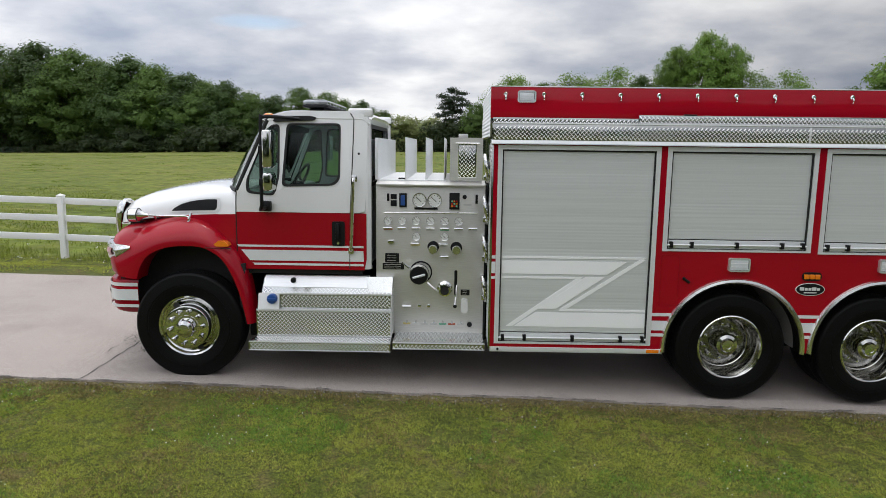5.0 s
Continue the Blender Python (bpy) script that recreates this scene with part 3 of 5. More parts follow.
# ---- upper body
# unseen low blocks, far box and far sill, added to darken under the truck
part("tank", boxed(-7.9, -4.05, 6.95, 8.45, 0.42, 0.60, 0.03), DARK, truck)
part("driveline", boxed(-8.2, -1.1, 7.3, 7.95, 0.30, 0.62, 0.05), DARK, truck)
part("side_tank", boxed(-7.87, -5.62, far(6.90), far(6.28), 0.39, 1.12, 0.02), PLATE, truck, "unseen far-side plate box, added to block light under the truck")
part("sill_rail", boxed(-5.60, -3.92, far(YB) - 0.05, far(YB) + 0.006, 0.470, 0.519, 0.004), ALU, truck)
band = box(bmesh.new(), -5.59, 0.19, YB - 0.012, YB + 0.05, 2.49, 2.635, 0.003)
treads(band, (-5.58, YB - 0.012, 2.497), (1, 0, 0), (0, 0, 1), 5.76, 0.132)
part("upper_band", band, PLATE, truck, "diamond plate band")
part("drip_rail", plated([(YB - 0.05, 2.452), (YB - 0.05, 2.462), (YB - 0.014, 2.490), (YB + 0.03, 2.490), (YB + 0.03, 2.452)], [], -5.60, 0.20, "x"), TRIM, truck, "bright aluminium drip rail")
part("band_edge", boxed(-5.59, 0.19, YB - 0.018, YB + 0.05, 2.636, 2.648, 0.003), ALU, truck)
part("band_seam", boxed(-2.705, -2.69, YB - 0.019, YB - 0.013, 2.492, 2.634, 0.002), ALU, truck)
part("roof_deck", boxed(-5.57, 0.16, YB + 0.052, far(YB) - 0.05, 2.60, 2.645), ALU, truck, "aluminium deck")
strip = boxed(-5.58, 0.16, 6.60, 6.62, 2.646, 2.705, 0.002)
treads(strip, (-5.57, 6.60, 2.65), (1, 0, 0), (0, 0, 1), 5.72, 0.05)
part("kick_strip", strip, PLATE, truck, "diamond plate strip")
lid = boxed(-4.205, -1.235, 6.57, 6.595, 2.652, 2.738, 0.003)
treads(lid, (-4.195, 6.57, 2.668), (1, 0, 0), (0, 0, 1), 2.95, 0.066)
part("tray_lid", lid, PLATE, truck, "folded diamond plate tray lid")
for x in (-3.72, -1.68):
    part("lid_catch", boxed(x - 0.06, x + 0.06, 6.565, 6.60, 2.735, 2.75, 0.004), BLACK, truck, "black lid catch")
part("hose_bed_side", boxed(-5.60, 0.195, 6.648, 6.705, 2.70, 2.992, 0.004), RED, truck, "red upper side wall")
part("hose_bed_side", boxed(-5.565, 0.195, 8.29, 8.33, 2.646, 2.995, 0.004), RED, truck, "red upper side wall")
part("top_edge", boxed(-5.60, 0.195, 6.645, 6.709, 2.993, 3.002, 0.003), ALU, truck, "thin bright top edge")
part("hose_bed_floor", boxed(-5.565, 0.15, 6.71, 8.285, 2.60, 2.625, 0.002), TRAY, truck, "bare aluminium hose bed floor")
part("hose_bed_tail", boxed(0.155, 0.19, 6.71, 8.285, 2.646, 2.99, 0.003), RED, truck)
bulk = boxed(-5.60, -5.57, 6.65, 8.33, 2.52, 2.998, 0.003)
box(bulk, -5.60, -5.57, 8.335, 8.52, 2.52, 2.76, 0.003)
treads(bulk, (-5.60, 8.325, 2.53), (0, -1, 0), (0, 0, 1), 1.665, 0.46)
treads(bulk, (-5.60, 8.515, 2.53), (0, -1, 0), (0, 0, 1), 0.17, 0.22)
part("hose_bed_front", bulk, PLATE, truck, "diamond plate bulkhead")
part("hose_cover", boxed(-5.55, 0.14, 6.72, 8.28, 2.80, 2.84, 0.01), BLACK, truck, "black hose bed cover")


def hook(x):
    z = 2.915
    base = part("hook", lathed([(0.022, 6.647), (0.022, 6.638), (0.014, 6.628), (0.0, 6.628)], x, z + 0.012, 14), CHROME, truck, "small chrome cover hook")
    part("tongue", tubed(smooth_path([(x, 6.633, z), (x, 6.621, z - 0.018), (x, 6.624, z - 0.036), (x, 6.638, z - 0.043)], 3), 0.009, 6), CHROME, base)


for k in range(15):
    hook(-5.46 + 0.3638 * k)


def warning_lamp(cx, cz, w, h, y, lens=LENS):
    ob = part("warning_lamp", plated(rounded(cx - w / 2, cx + w / 2, cz - h / 2, cz + h / 2, 0.022), [rounded(cx - w / 2 + 0.014, cx + w / 2 - 0.014, cz - h / 2 + 0.014, cz + h / 2 - 0.014, 0.016)], y - 0.032, y), BEZEL, truck, "chrome framed warning lamp")
    part("lens", boxed(cx - w / 2 + 0.016, cx + w / 2 - 0.016, y - 0.028, y - 0.001, cz - h / 2 + 0.016, cz + h / 2 - 0.016, 0.01), lens, ob, "clear lens")
    n = 3
    for k in range(1, n):
        z = cz - h / 2 + 0.016 + (h - 0.032) * k / n
        part("lens_rib", boxed(cx - w / 2 + 0.02, cx + w / 2 - 0.02, y - 0.0305, y - 0.0275, z - 0.002, z + 0.002), ALU, ob)
    return ob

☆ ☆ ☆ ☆

Restate the whole of the material word for word without the pictures.

5.0 s
Continue the Blender Python (bpy) script that recreates this scene with part 3 of 5. More parts follow.
# ---- upper body
# unseen low blocks, far box and far sill, added to darken under the truck
part("tank", boxed(-7.9, -4.05, 6.95, 8.45, 0.42, 0.60, 0.03), DARK, truck)
part("driveline", boxed(-8.2, -1.1, 7.3, 7.95, 0.30, 0.62, 0.05), DARK, truck)
part("side_tank", boxed(-7.87, -5.62, far(6.90), far(6.28), 0.39, 1.12, 0.02), PLATE, truck, "unseen far-side plate box, added to block light under the truck")
part("sill_rail", boxed(-5.60, -3.92, far(YB) - 0.05, far(YB) + 0.006, 0.470, 0.519, 0.004), ALU, truck)
band = box(bmesh.new(), -5.59, 0.19, YB - 0.012, YB + 0.05, 2.49, 2.635, 0.003)
treads(band, (-5.58, YB - 0.012, 2.497), (1, 0, 0), (0, 0, 1), 5.76, 0.132)
part("upper_band", band, PLATE, truck, "diamond plate band")
part("drip_rail", plated([(YB - 0.05, 2.452), (YB - 0.05, 2.462), (YB - 0.014, 2.490), (YB + 0.03, 2.490), (YB + 0.03, 2.452)], [], -5.60, 0.20, "x"), TRIM, truck, "bright aluminium drip rail")
part("band_edge", boxed(-5.59, 0.19, YB - 0.018, YB + 0.05, 2.636, 2.648, 0.003), ALU, truck)
part("band_seam", boxed(-2.705, -2.69, YB - 0.019, YB - 0.013, 2.492, 2.634, 0.002), ALU, truck)
part("roof_deck", boxed(-5.57, 0.16, YB + 0.052, far(YB) - 0.05, 2.60, 2.645), ALU, truck, "aluminium deck")
strip = boxed(-5.58, 0.16, 6.60, 6.62, 2.646, 2.705, 0.002)
treads(strip, (-5.57, 6.60, 2.65), (1, 0, 0), (0, 0, 1), 5.72, 0.05)
part("kick_strip", strip, PLATE, truck, "diamond plate strip")
lid = boxed(-4.205, -1.235, 6.57, 6.595, 2.652, 2.738, 0.003)
treads(lid, (-4.195, 6.57, 2.668), (1, 0, 0), (0, 0, 1), 2.95, 0.066)
part("tray_lid", lid, PLATE, truck, "folded diamond plate tray lid")
for x in (-3.72, -1.68):
    part("lid_catch", boxed(x - 0.06, x + 0.06, 6.565, 6.60, 2.735, 2.75, 0.004), BLACK, truck, "black lid catch")
part("hose_bed_side", boxed(-5.60, 0.195, 6.648, 6.705, 2.70, 2.992, 0.004), RED, truck, "red upper side wall")
part("hose_bed_side", boxed(-5.565, 0.195, 8.29, 8.33, 2.646, 2.995, 0.004), RED, truck, "red upper side wall")
part("top_edge", boxed(-5.60, 0.195, 6.645, 6.709, 2.993, 3.002, 0.003), ALU, truck, "thin bright top edge")
part("hose_bed_floor", boxed(-5.565, 0.15, 6.71, 8.285, 2.60, 2.625, 0.002), TRAY, truck, "bare aluminium hose bed floor")
part("hose_bed_tail", boxed(0.155, 0.19, 6.71, 8.285, 2.646, 2.99, 0.003), RED, truck)
bulk = boxed(-5.60, -5.57, 6.65, 8.33, 2.52, 2.998, 0.003)
box(bulk, -5.60, -5.57, 8.335, 8.52, 2.52, 2.76, 0.003)
treads(bulk, (-5.60, 8.325, 2.53), (0, -1, 0), (0, 0, 1), 1.665, 0.46)
treads(bulk, (-5.60, 8.515, 2.53), (0, -1, 0), (0, 0, 1), 0.17, 0.22)
part("hose_bed_front", bulk, PLATE, truck, "diamond plate bulkhead")
part("hose_cover", boxed(-5.55, 0.14, 6.72, 8.28, 2.80, 2.84, 0.01), BLACK, truck, "black hose bed cover")


def hook(x):
    z = 2.915
    base = part("hook", lathed([(0.022, 6.647), (0.022, 6.638), (0.014, 6.628), (0.0, 6.628)], x, z + 0.012, 14), CHROME, truck, "small chrome cover hook")
    part("tongue", tubed(smooth_path([(x, 6.633, z), (x, 6.621, z - 0.018), (x, 6.624, z - 0.036), (x, 6.638, z - 0.043)], 3), 0.009, 6), CHROME, base)


for k in range(15):
    hook(-5.46 + 0.3638 * k)


def warning_lamp(cx, cz, w, h, y, lens=LENS):
    ob = part("warning_lamp", plated(rounded(cx - w / 2, cx + w / 2, cz - h / 2, cz + h / 2, 0.022), [rounded(cx - w / 2 + 0.014, cx + w / 2 - 0.014, cz - h / 2 + 0.014, cz + h / 2 - 0.014, 0.016)], y - 0.032, y), BEZEL, truck, "chrome framed warning lamp")
    part("lens", boxed(cx - w / 2 + 0.016, cx + w / 2 - 0.016, y - 0.028, y - 0.001, cz - h / 2 + 0.016, cz + h / 2 - 0.016, 0.01), lens, ob, "clear lens")
    n = 3
    for k in range(1, n):
        z = cz - h / 2 + 0.016 + (h - 0.032) * k / n
        part("lens_rib", boxed(cx - w / 2 + 0.02, cx + w / 2 - 0.02, y - 0.0305, y - 0.0275, z - 0.002, z + 0.002), ALU, ob)
    return ob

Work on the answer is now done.